The version of my letter published in your July 2nd issue contains a typographical error which has gotten me in hot water with my friend and esteemed colleague fellow local historian Joan Kent.
My letter sought to correct the caption on your June 25 first page picture showing 14 top-hatted gentlemen on their way from Port Washington for Theodore Roosevelt's Second Inaugural in January 1905. I pointed out that the picture could not have been taken in January of 1905 since presidential inaugurals took place in March in those days, prior to the enactment of the Twentieth Amendment to the Constitution.
The published version of my letter stated that the caption read "January 1904." I received a tactful note from Mrs. Kent suggesting that I read the caption more carefully, conceding that the month, January, was an error, but not the year.
The letter which I sent you clearly questions only the month, not the year, so please "correct the correction" so that peace can be made between Mrs. Kent and myself. We local historians are a sorry enough lot as it is (does anyone really care about our work???) without being reduced to public squabbling due to typographical errors!!!

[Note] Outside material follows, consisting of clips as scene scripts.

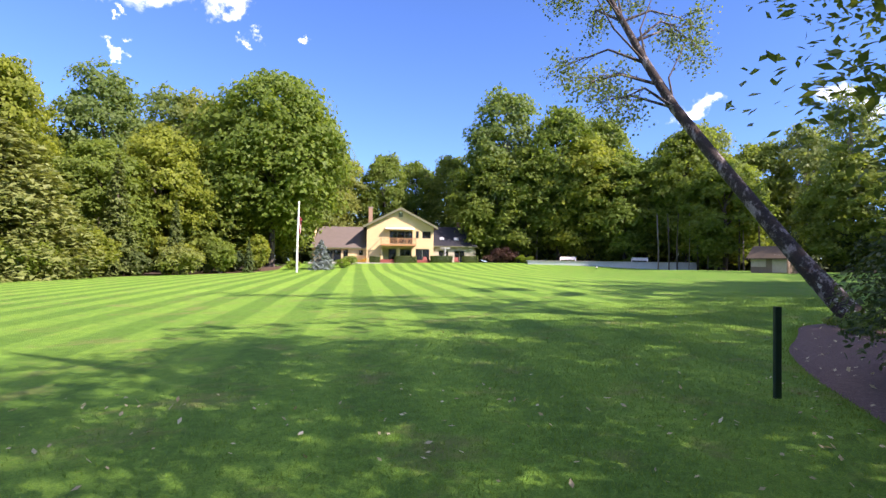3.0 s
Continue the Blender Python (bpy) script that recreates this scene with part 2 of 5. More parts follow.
M_LIME = leafy("lime_leaves", (0.12, 0.20, 0.02), (0.20, 0.30, 0.03), (0.30, 0.40, 0.05))
M_PURPLE = leafy("purple_leaves", (0.07, 0.035, 0.035), (0.14, 0.07, 0.07), (0.22, 0.13, 0.11))
M_GOLD = leafy("golden_leaves", (0.25, 0.16, 0.02), (0.42, 0.28, 0.03), (0.55, 0.38, 0.06))
M_STRAW = leafy("dry_plumes", (0.30, 0.20, 0.10), (0.46, 0.34, 0.18), (0.60, 0.48, 0.29))
M_BLADE = leafy("lily_blades", (0.090, 0.150, 0.024), (0.160, 0.240, 0.042), (0.250, 0.330, 0.075), 0.4, 0.5)
M_GRASS = leafy("grass_blades", (0.075, 0.150, 0.026), (0.128, 0.235, 0.044), (0.195, 0.310, 0.074), 0.5, 0.3)
M_BARK = bark("grey_brown_bark", (0.035, 0.028, 0.022), (0.13, 0.11, 0.09))
M_PALEBARK = bark("pale_bark", (0.12, 0.10, 0.08), (0.36, 0.32, 0.27))
M_BIRCH = lichened_bark()
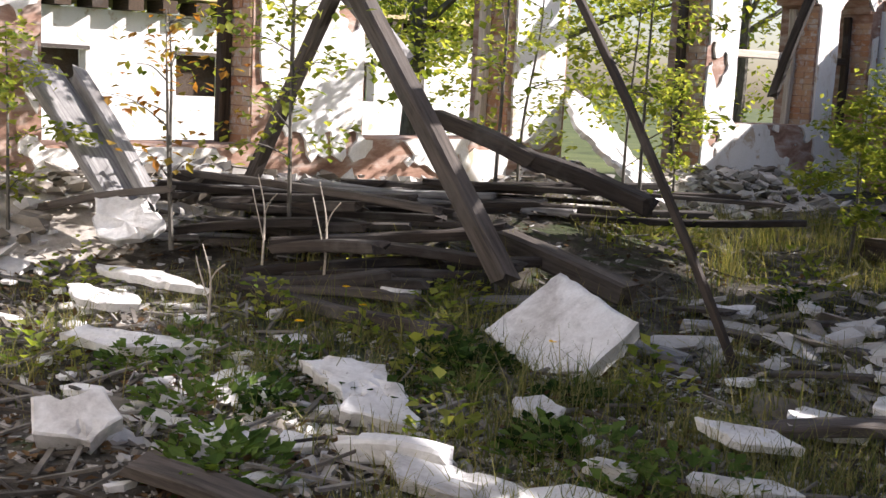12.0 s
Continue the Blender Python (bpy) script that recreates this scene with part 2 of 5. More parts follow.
BROWNWOOD = grained("brown_beam", (0.017, 0.012, 0.008), (0.095, 0.064, 0.041))
PALEWOOD = grained("pale_board", (0.30, 0.25, 0.19), (0.60, 0.53, 0.43), stain=(0.62, (0.2, 0.16, 0.11)))
BOARDS = grained("ceiling_boards", (0.014, 0.011, 0.008), (0.095, 0.07, 0.045))
CARD = mottled("yellowed_board", [(0.3, (0.40, 0.29, 0.14)), (0.6, (0.62, 0.50, 0.30))], 3, 40)
GREENPAINT = grained("flaked_green_paint", (0.20, 0.215, 0.17), (0.52, 0.52, 0.45), stain=(0.6, (0.26, 0.20, 0.13)))
STEEL = mottled("rusty_iron", [(0.3, (0.035, 0.024, 0.018)), (0.6, (0.12, 0.068, 0.042))], 6, 60, rough=0.7)
GIRDER = mottled("flaking_girder", [(0.36, (0.05, 0.03, 0.02)), (0.47, (0.20, 0.10, 0.05)), (0.53, (0.48, 0.42, 0.35)), (0.66, (0.66, 0.63, 0.58))], 3.2, 40)
YELLOWED = mottled("yellowed_plaster", [(0.3, (0.36, 0.27, 0.17)), (0.45, (0.60, 0.52, 0.40)), (0.56, (0.76, 0.72, 0.63)), (0.7, (0.83, 0.81, 0.76))], 1.5, 50, second=(2.2, 0.60, (0.42, 0.32, 0.20)))
BLACK = mottled("black_enamel", [(0.3, (0.012, 0.011, 0.010)), (0.7, (0.035, 0.03, 0.027))], 6, 60, rough=0.5)
PORCELAIN = mottled("porcelain", [(0.3, (0.7, 0.68, 0.62)), (0.7, (0.82, 0.81, 0.77))], 6, 60, rough=0.3)
BIRCH = mottled("peeling_column_paint", [(0.38, (0.06, 0.05, 0.045)), (0.47, (0.36, 0.33, 0.29)), (0.6, (0.62, 0.60, 0.57))], 2.0, 40, stretch=(1, 1, 4))
BARK = mottled("bark", [(0.3, (0.05, 0.045, 0.035)), (0.7, (0.20, 0.18, 0.15))], 6, 40, stretch=(4, 4, 1))
LEAF = leafy("sapling_leaf", (0.10, 0.15, 0.032), (0.28, 0.30, 0.085), 0.6)
LITTER = mottled("brown_litter", [(0.3, (0.06, 0.035, 0.02)), (0.5, (0.16, 0.10, 0.06)), (0.7, (0.34, 0.27, 0.20))], 9, 50, island=[(0.0, (0.3, 0.25, 0.2)), (0.5, (0.8, 0.7, 0.6)), (1.0, (1, 1, 1))])
DEADLEAF = leafy("dead_leaf", (0.035, 0.021, 0.012), (0.15, 0.095, 0.052), 0.15)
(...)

While we are on the subject, perhaps the term "Theodore Roosevelt's Second Inaugural" is not an accurate one, since TR never had a true "First Inaugural." How can one have a "second" of something if he never had a "first"? Roosevelt was sworn in as 26th president on Sept. 14, 1901, upon the death of William McKinley at the hands of an assassin. As far as I can tell, he never had a formal inaugural ceremony, which is not required by law. Vice Presidents who succeed to the presidency upon the death or resignation of the president simply take the prescribed oath of office, as TR did, but do not have inaugurals.
A more accurate description of what took place on March 4, 1905, would thus be "the inauguration of Theodore Roosevelt to his second term as president" A distinction without a difference? A meaningless exercise in semantics? Perhaps. But it is the stuff in which we amateur historians revel!
Joan Kent replies: The caption I wrote for the June 25 front page photo and which, appeared in the Port News said that the men shown were "on their way to Theodore Roosevelt presidential inauguration" (no number). I plead guilty to making it the month of January, forgetting that inaugurals once took place in March, probably because traveling was easier. I was well aware that the occasion was Roosevelt's first inaugural ceremony, just as it was his first term as an elected president. No place in the caption do I refer to a second inaugural. However, I am always grateful to Joel Joseph for his knowledgeable comments. It keeps me on my historical and editorial toes and helps to make the project of writing Port Washington's history more interesting.)